From: Piotr Grzybowski
Subject: Re: declare [-+]n behavior on existing (chained) namerefs
Date: Wed, 27 Apr 2016 23:54:11 +0200

 this one does not seem like a bug to me, rather a decision made by the author: 
to interpret "on the variable" from this:

"All references, assignments, and attribute modifications to name, except for 
changing the -n attribute itself, are performed on the variable referenced by 
name’s value."

as doing a depth first search (going as deep as possible over the reference 
chain) in order to find the variable. The last case you mention is discussable: 
when the leaf is an empty reference should +n do something?
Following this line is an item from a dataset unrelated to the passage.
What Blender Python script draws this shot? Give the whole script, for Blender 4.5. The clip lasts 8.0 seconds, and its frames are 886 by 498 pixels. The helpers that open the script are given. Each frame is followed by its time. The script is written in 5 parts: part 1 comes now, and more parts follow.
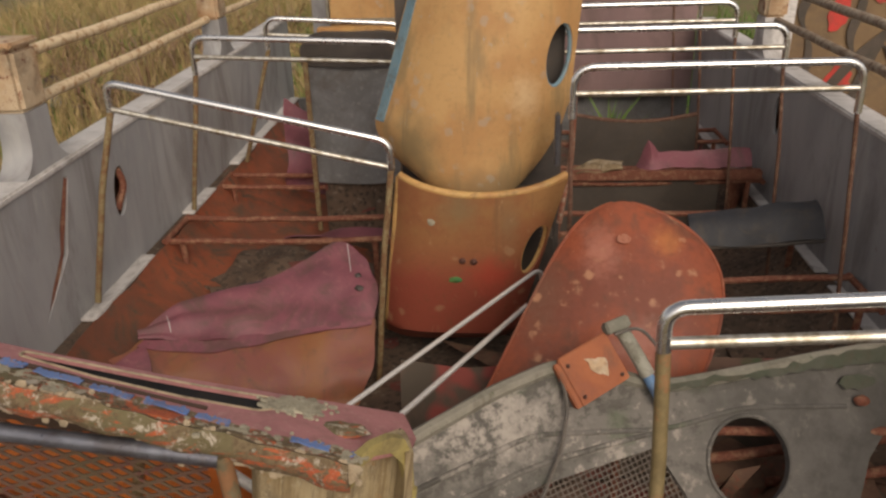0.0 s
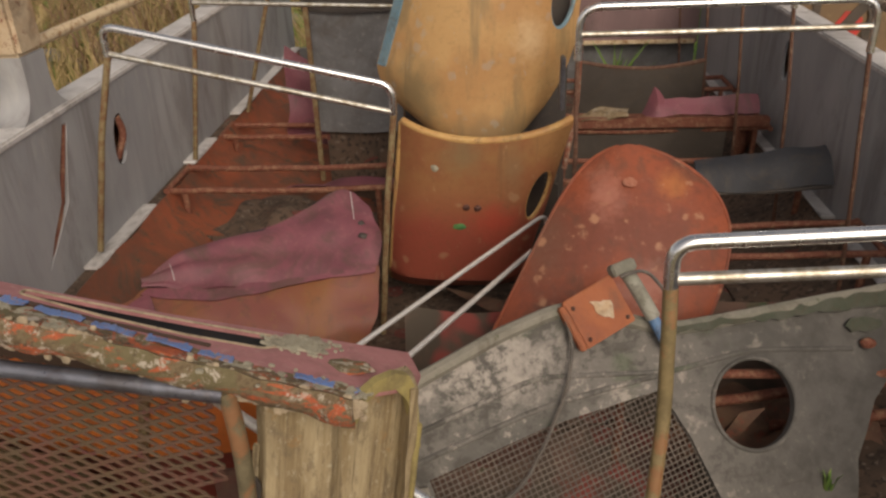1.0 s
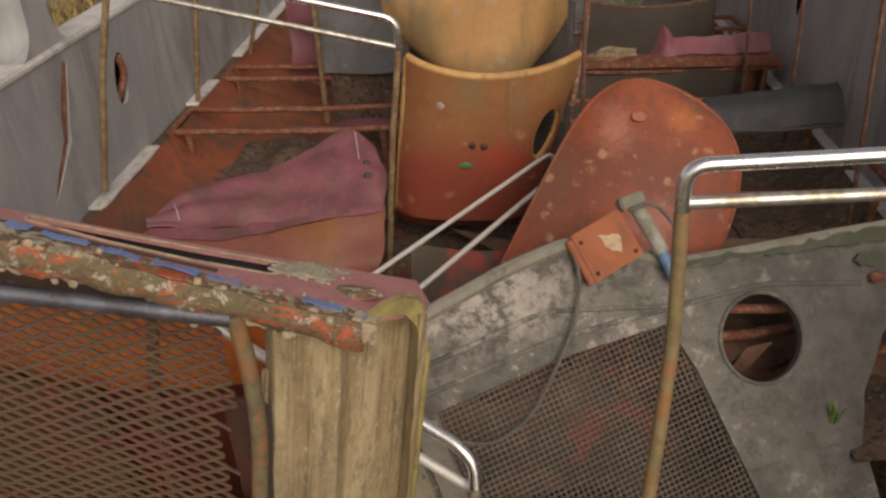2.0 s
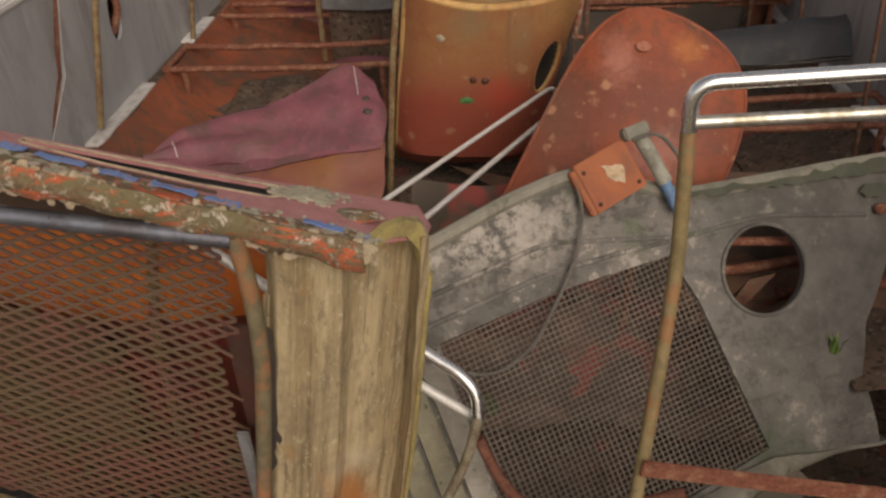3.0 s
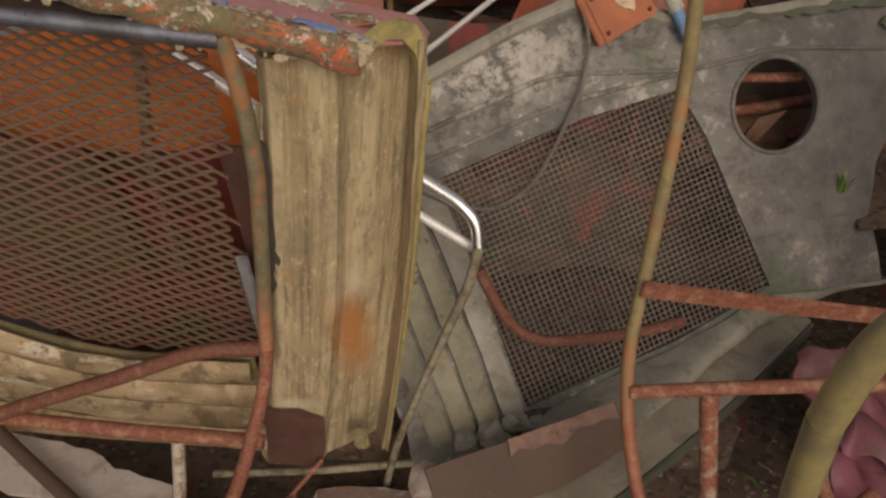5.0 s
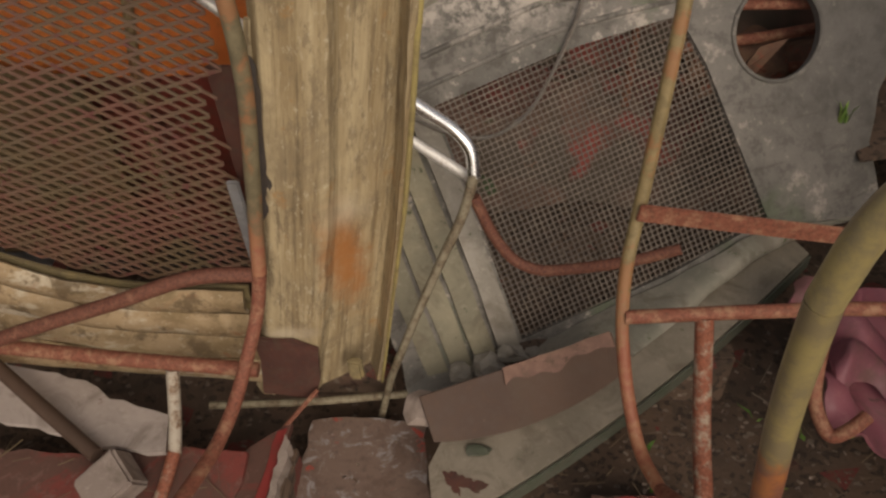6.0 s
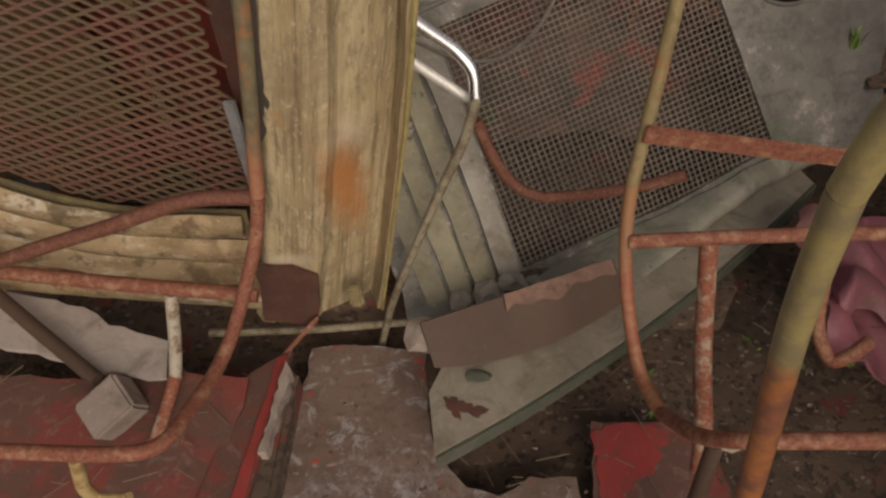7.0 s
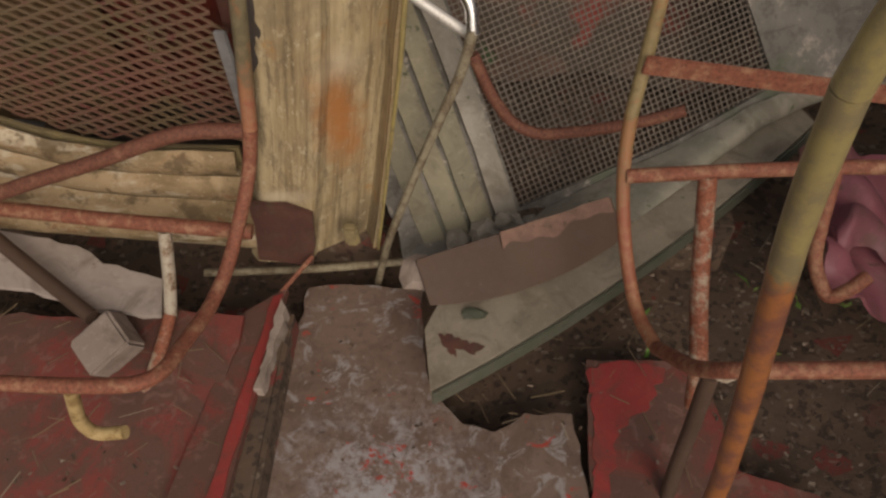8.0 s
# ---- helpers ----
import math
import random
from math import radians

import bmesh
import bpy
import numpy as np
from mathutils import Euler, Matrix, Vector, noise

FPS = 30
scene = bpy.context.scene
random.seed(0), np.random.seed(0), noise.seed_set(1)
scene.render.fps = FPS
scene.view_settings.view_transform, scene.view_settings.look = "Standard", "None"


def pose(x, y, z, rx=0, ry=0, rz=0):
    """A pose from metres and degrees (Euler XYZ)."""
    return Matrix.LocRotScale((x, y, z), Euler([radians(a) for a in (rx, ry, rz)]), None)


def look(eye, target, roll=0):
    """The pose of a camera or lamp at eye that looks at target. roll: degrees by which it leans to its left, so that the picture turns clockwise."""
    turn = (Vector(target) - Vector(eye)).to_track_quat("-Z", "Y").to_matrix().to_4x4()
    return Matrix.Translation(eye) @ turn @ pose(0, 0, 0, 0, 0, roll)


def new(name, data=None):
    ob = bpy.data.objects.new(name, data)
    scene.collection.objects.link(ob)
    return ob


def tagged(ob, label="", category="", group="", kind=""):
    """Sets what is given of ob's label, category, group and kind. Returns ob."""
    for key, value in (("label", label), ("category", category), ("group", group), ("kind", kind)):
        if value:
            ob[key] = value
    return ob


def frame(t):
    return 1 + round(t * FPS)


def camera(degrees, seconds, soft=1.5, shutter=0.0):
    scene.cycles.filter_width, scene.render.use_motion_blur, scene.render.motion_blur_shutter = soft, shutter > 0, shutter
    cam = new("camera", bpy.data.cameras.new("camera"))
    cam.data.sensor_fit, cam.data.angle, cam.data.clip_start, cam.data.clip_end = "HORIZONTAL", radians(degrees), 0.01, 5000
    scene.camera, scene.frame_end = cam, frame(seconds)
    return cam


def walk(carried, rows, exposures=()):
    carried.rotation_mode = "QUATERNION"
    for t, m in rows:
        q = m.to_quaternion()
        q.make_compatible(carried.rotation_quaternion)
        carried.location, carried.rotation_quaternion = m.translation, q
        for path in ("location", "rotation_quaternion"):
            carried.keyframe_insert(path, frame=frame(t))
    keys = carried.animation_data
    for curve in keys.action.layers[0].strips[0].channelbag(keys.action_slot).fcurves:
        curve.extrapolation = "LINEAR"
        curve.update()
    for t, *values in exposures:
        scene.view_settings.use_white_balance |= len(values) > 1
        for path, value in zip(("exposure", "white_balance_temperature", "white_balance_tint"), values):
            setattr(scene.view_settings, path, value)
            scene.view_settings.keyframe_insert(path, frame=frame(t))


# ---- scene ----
cam = camera(57.4, 8.0, soft=2.5)
METRES, EYE, TILT, LEAN, TURN = 0.35, 1.8, -24.0, 1.5, 3.1
ROWS = [
    (0.0, 0.0, 0.0, 0.0, 0.0, -0.0, 0.0),
    (0.5, 0.0026, 0.0263, -0.0455, 0.09, -1.52, 0.11),
    (1.0, -0.0025, 0.0527, -0.0876, 0.25, -3.07, 0.29),
    (1.5, -0.0128, 0.0689, -0.1439, 0.51, -4.72, 0.41),
    (3.0, -0.0307, 0.1079, -0.319, 0.49, -10.02, 0.74),
    (3.5, -0.0338, 0.1214, -0.3804, 0.6, -11.94, 0.81),
    (4.0, -0.0295, 0.1359, -0.4597, 0.68, -14.33, 0.75),
    (4.5, -0.0246, 0.1372, -0.534, 0.77, -16.64, 0.73),
    (6.0, -0.0013, 0.1381, -0.7568, 0.57, -21.79, 0.8),
    (6.5, -0.0123, 0.1469, -0.8142, 0.41, -23.84, 0.61),
    (7.0, -0.0174, 0.1525, -0.8672, 0.54, -25.79, 0.58),
    (7.5, -0.0077, 0.1508, -0.9204, 0.56, -27.54, 0.56),
    (8.0, -0.0046, 0.1441, -0.9679, 0.47, -29.01, 0.46),
]
walk(cam, [(t, pose(0, 0, EYE, TILT, LEAN, TURN) @ pose(METRES * x, METRES * y, METRES * z, 90 + pitch, roll, yaw)) for t, x, y, z, yaw, pitch, roll in ROWS], exposures=((0.0, -0.10, 7400, 15), (8.0, -0.10, 7400, 15)))

# ---- world, sun, exposure ----
world = bpy.data.worlds.new("sky")
scene.world = world
world.use_nodes = True
wn = world.node_tree.nodes
sky = wn.new("ShaderNodeTexSky")
sky.sky_type = "NISHITA"
sky.sun_disc = False
sky.sun_elevation = radians(38)
sky.sun_rotation = radians(160)
sky.dust_density = 3.0
grey = wn.new("ShaderNodeRGBToBW")
cloud = wn.new("ShaderNodeMix")
cloud.data_type = "RGBA"
cloud.inputs["Factor"].default_value = 0.75
world.node_tree.links.new(sky.outputs[0], grey.inputs[0])
world.node_tree.links.new(sky.outputs[0], cloud.inputs["A"])
world.node_tree.links.new(grey.outputs[0], cloud.inputs["B"])
world.node_tree.links.new(cloud.outputs["Result"], wn["Background"].inputs[0])
wn["Background"].inputs[1].default_value = 0.15
sun_data = bpy.data.lights.new("sun", "SUN")
sun_data.energy = 1.1
sun_data.angle = radians(32)
sun_data.color = (1.0, 0.93, 0.82)
sun = new("sun", sun_data)
sun.matrix_world = look((2.2, -4.6, 5.2), (0, 1.0, 0.6))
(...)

Probably should do 
the same as declare +n ref_N; which I think is just to leave a variable with 
identifier ref_N. But then, ref_((N-1)) points to a variable and suddenly there 
is a potentially unexpected change in your lovely tree of empty references.
 One can argue: if you pass the ref_i to some function, and you want to modify 
ref_N how to do it? The choice made seems fairy logical, I am not saying that 
it is the best possible one though.

cheers,
pg



On 27 Apr 2016, at 21:26, Grisha Levit wrote:

> declare -n name=value, when name is already a nameref, shows the following 
> presumably inconsistent behavior:
> 
> Given a chain of namerefs like:
> 
> ref_1 -> ref_2 -> ... -> ref_i ... -> ref_N [-> var]
> 
>       • If ref_N points to a name that is not a nameref, the operations 
> declare -n ref_N=value and declare +n ref_N modify the value/attributes of 
> ref_N (this seems to be the desired behavior)
>       • For i<N, declare -n ref_i=value and declare +n ref_i modify the 
> value/attributes of ref_N and not of ref_i
>       • If ref_N is declared as a nameref but unset, then these operations on 
> ref_i have no effect.
> For example, starting with:
> 
> unset -n ref{1..3
> }
> 
> declare
>  -n ref1=ref2 ref2=ref3 ref3=var1
> 
> # declare -n ref1=var2
> # declare -p ref{1..4}
> declare -n ref1="ref2"   # unchanged
> declare -n ref2="ref3"
> declare -n ref3="var2"   # changed
> # declare +n ref1
> # declare -p ref{1..3}
> declare -n ref1="ref2"   # unchanged
> declare -n ref2="ref3"
> declare -- ref3="var1"   # changed, no loner nameref
> Or alternatively:
> 
> unset -n ref{1..3
> }
> 
> declare
>  -n ref1=ref2 ref2=ref3 ref3
> 
> # declare +n ref1
> # declare -p ref{1..3}
> declare -n ref1="ref2"   # unchanged
> declare -n ref2="ref3"   # unchanged
> declare -n ref3          # unchanged
> # declare -n ref1=var1
> # declare -p ref{1..3}
> declare -n ref1="ref2"
> declare -n ref2="ref3"
> declare
>  -n ref3
> 
> The man page says:
> 
> All references, assignments, and attribute modifications to name, except for 
> changing the -n attribute itself, are performed on the variable referenced by 
> name’s value.
> 
> This does not appear to be the case, as declare -n ref_N=value changes 
> $ref_N, not $value, and declare +n ref_i changes ref_N.